The Indian market will be vulnerable to global movements, but it is better placed than many others as there aren't many countries and markets in the world which gives investors a better place to invest. The interest rate differential between India and the West (especially the US) is still favourable and the view that the US will not increase rates in 2014 augurs well for India and its market. Improving economic indicators and strengthening of the Indian rupee will all be favourable for inflows to be positive.
Meanwhile on Tuesday, April 1, the Reserve Bank of India (RBI) will announce its first bi-monthly monetary policy. From April 2014, RBI will hold six reviews in each financial year to take a call on the monetary policy. The policy review will be undertaken in a two-monthly cycle.

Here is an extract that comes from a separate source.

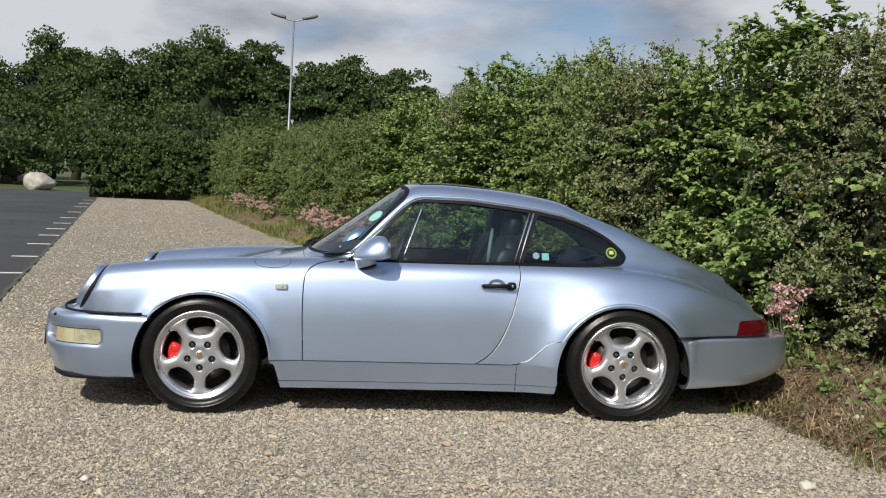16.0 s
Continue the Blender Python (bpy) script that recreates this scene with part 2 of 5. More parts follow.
def nets(f, lo, hi, h):
    """The zero surface of f as vertices and four-sided faces."""
    ax = [np.arange(a, b + h, h) for a, b in zip(lo, hi)]
    v = f(*np.meshgrid(*ax, indexing="ij"))
    s = v < 0
    n = np.array(v.shape) - 1
    total = np.zeros(n, np.int8)
    corner = [(i, j, k) for i in (0, 1) for j in (0, 1) for k in (0, 1)]
    for i, j, k in corner:
        total += s[i : i + n[0], j : j + n[1], k : k + n[2]]
    cell = np.argwhere((total > 0) & (total < 8))
    ids = np.full(n, -1, np.int64)
    ids[tuple(cell.T)] = np.arange(len(cell))
    val = {c: v[tuple((cell + c).T)] for c in corner}
    acc, cnt = np.zeros((len(cell), 3)), np.zeros(len(cell))
    for a in corner:
        for d in range(3):
            if a[d] == 0:
                b = tuple(1 if i == d else a[i] for i in range(3))
                va, vb = val[a], val[b]
                x = (va < 0) != (vb < 0)
                t = np.where(x, va / np.where(x, va - vb, 1), 0)
                p = np.tile(np.array(a, float), (len(cell), 1))
                p[:, d] = t
                acc += p * x[:, None]
                cnt += x
    P = np.array(lo) + (cell + acc / cnt[:, None]) * h
    for _ in range(4):
        g = gradient(f, P)
        step = (f(*P.T) / np.maximum((g * g).sum(1), 1e-6))[:, None] * g
        P -= np.clip(step, -h, h)
    F = []
    for d in range(3):
        u, w = (d + 1) % 3, (d + 2) % 3
        lower = tuple(slice(0, -1) if i == d else slice(1, -1) for i in range(3))
        upper = tuple(slice(1, None) if i == d else slice(1, -1) for i in range(3))
        e = np.argwhere(s[lower] != s[upper])
        e[:, u] += 1
        e[:, w] += 1
        flip = ~s[tuple(e.T)]
        du, dw = np.zeros(3, int), np.zeros(3, int)
        du[u], dw[w] = 1, 1
        q = np.stack([ids[tuple((e - o).T)] for o in (du + dw, dw, du * 0, du)], 1)
        q[flip] = q[flip][:, ::-1]
        F.append(q[(q >= 0).all(1)])
    return P, [tuple(q) for q in np.concatenate(F).tolist()]


def keep(V, F, g):
    """The part of a surface on which g is above nought, cut cleanly along its edge."""
    V = np.asarray(V)
    ok = (g > 0).tolist()
    gl = g.tolist()
    add, at, out = [], {}, []

    def cut(a, b):
        key = (a, b) if a < b else (b, a)
        if key not in at:
            t = gl[key[0]] / (gl[key[0]] - gl[key[1]])
            at[key] = len(V) + len(add)
            add.append(V[key[0]] * (1 - t) + V[key[1]] * t)
        return at[key]

    for f in F:
        c = sum(ok[i] for i in f)
        if c == len(f):
            out.append(f)
        elif c:
            p = []
            for a, b in zip(f, f[1:] + f[:1]):
                if ok[a]:
                    p.append(a)
                if ok[a] != ok[b]:
                    p.append(cut(a, b))
            if len(p) > 2:
                out.append(tuple(p))
    V = np.concatenate([V, np.array(add)]) if add else V
    used = sorted({i for f in out for i in f})
    back = {i: n for n, i in enumerate(used)}
    return V[used] if used else np.zeros((0, 3)), [tuple(back[i] for i in f) for f in out]


def split(S, fn, gap=0.0):
    """A surface parted by fn into its inside and its outside, with a gap between them."""
    V, F = S
    g = fn(V)
    return keep(V, F, g - gap), keep(V, F, -g - gap)


def rounded(points, steps=6):
    """A closed smooth outline through points; a point given twice stays a corner."""
    p, n, out = [np.array(q, float) for q in points], len(points), []
    for i in range(n):
        a, b, c, d = p[i - 1], p[i], p[(i + 1) % n], p[(i + 2) % n]
        for t in np.arange(steps) / steps:
            out.append(0.5 * (2 * b + (c - a) * t + (2 * a - 5 * b + 4 * c - d) * t**2 + (3 * b - a - 3 * c + d) * t**3))
    return np.array(out)


def inside(u, v, poly):
    """How far (u, v) lies within a closed outline; negative outside."""
    best, turn = np.full(u.shape, 1e9), np.zeros(u.shape, bool)
    for a, b in zip(poly, np.roll(poly, -1, 0)):
        d = b - a
        L = d @ d
        if L < 1e-12:
            continue
        t = np.clip(((u - a[0]) * d[0] + (v - a[1]) * d[1]) / L, 0, 1)
        best = np.minimum(best, (u - a[0] - t * d[0]) ** 2 + (v - a[1] - t * d[1]) ** 2)
        x = (a[1] > v) != (b[1] > v)
        turn ^= x & (u < a[0] + (v - a[1]) * d[0] / (d[1] if d[1] else 1e-12))
    return np.where(turn, 1, -1) * np.sqrt(best)


def panel(name, S, f, material, parent, rim=0.012, lift=0.0, label=""):
    """A sheet-metal panel lying on the surface f, its free edges turned inwards."""
    V, F = S
    if not len(F):
        return None
    g = gradient(f, V)
    N = g / np.maximum(np.linalg.norm(g, axis=1), 1e-9)[:, None]
    a, b, c = (V[[q[i] for q in F]] for i in (0, 1, 2))
    if (np.einsum("ij,ij->i", np.cross(b - a, c - a), N[[q[0] for q in F]])).sum() < 0:
        F = [q[::-1] for q in F]
    V = V + N * lift
    n, faces, once = len(V), list(F), {}
    for q in F:
        for a, b in zip(q, q[1:] + q[:1]):
            if (b, a) in once:
                del once[(b, a)]
            else:
                once[(a, b)] = 1
    normals = [tuple(N[i]) for q in F for i in q]
    if rim:
        low, extra = {}, []
        for e in once:
            for i in e:
                if i not in low:
                    low[i] = n + len(extra)
                    extra.append(V[i] - N[i] * rim)
        for a, b in once:
            faces.append((b, a, low[a], low[b]))
            normals += [(0.0, 0.0, 0.0)] * 4
        if extra:
            V = np.concatenate([V, np.array(extra)])
    me = bpy.data.meshes.new(name)
    me.from_pydata(V.tolist(), [], faces)
    me.polygons.foreach_set("use_smooth", [i < len(F) for i in range(len(faces))])
    me.normals_split_custom_set(normals)
    me.materials.append(material)
    ob = attach(new(name, me), parent)
    if label:
        tagged(ob, label)
    return ob


def lathe(bm, profile, turns=48, axis="y", m=Matrix()):
    """Turn (radius, along) points round an axis into bm."""
    rings = []
    for r, h in profile:
        ring = []
        for i in range(turns):
            a = 2 * math.pi * i / turns
            c, s = r * math.cos(a), r * math.sin(a)
            ring.append(bm.verts.new(m @ (Vector((c, h, s)) if axis == "y" else Vector((c, s, h)))))
        rings.append(ring)
    for a, b in zip(rings, rings[1:]):
        for i in range(turns):
            j = (i + 1) % turns
            bm.faces.new((a[i], b[i], b[j], a[j]) if axis == "y" else (a[i], a[j], b[j], b[i]))
    return rings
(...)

Though economic indicators are good and inflation has been coming down, the majority of market participants see RBI holding the rates. In its previous monetary policy review on January 28, the RBI had raised repo rates by 25 basis points (bps) to 8 per cent.
According to RBS's client survey that surveyed 100 plus clients including corporate clients, banks, insurance companies and mutual fund on pre-RBI credit policy, 14 per cent expected a 25 bps cut, while 7 per cent expected a 25 bps hike in Repo and Reverse Repo rates. The majority did not see cut in key rates until December 2014.
On Tuesday, we will see if RBI retains or cuts or hike rates, but the policy announcement will help is dictating the future course on rates as well as the near movement in the market.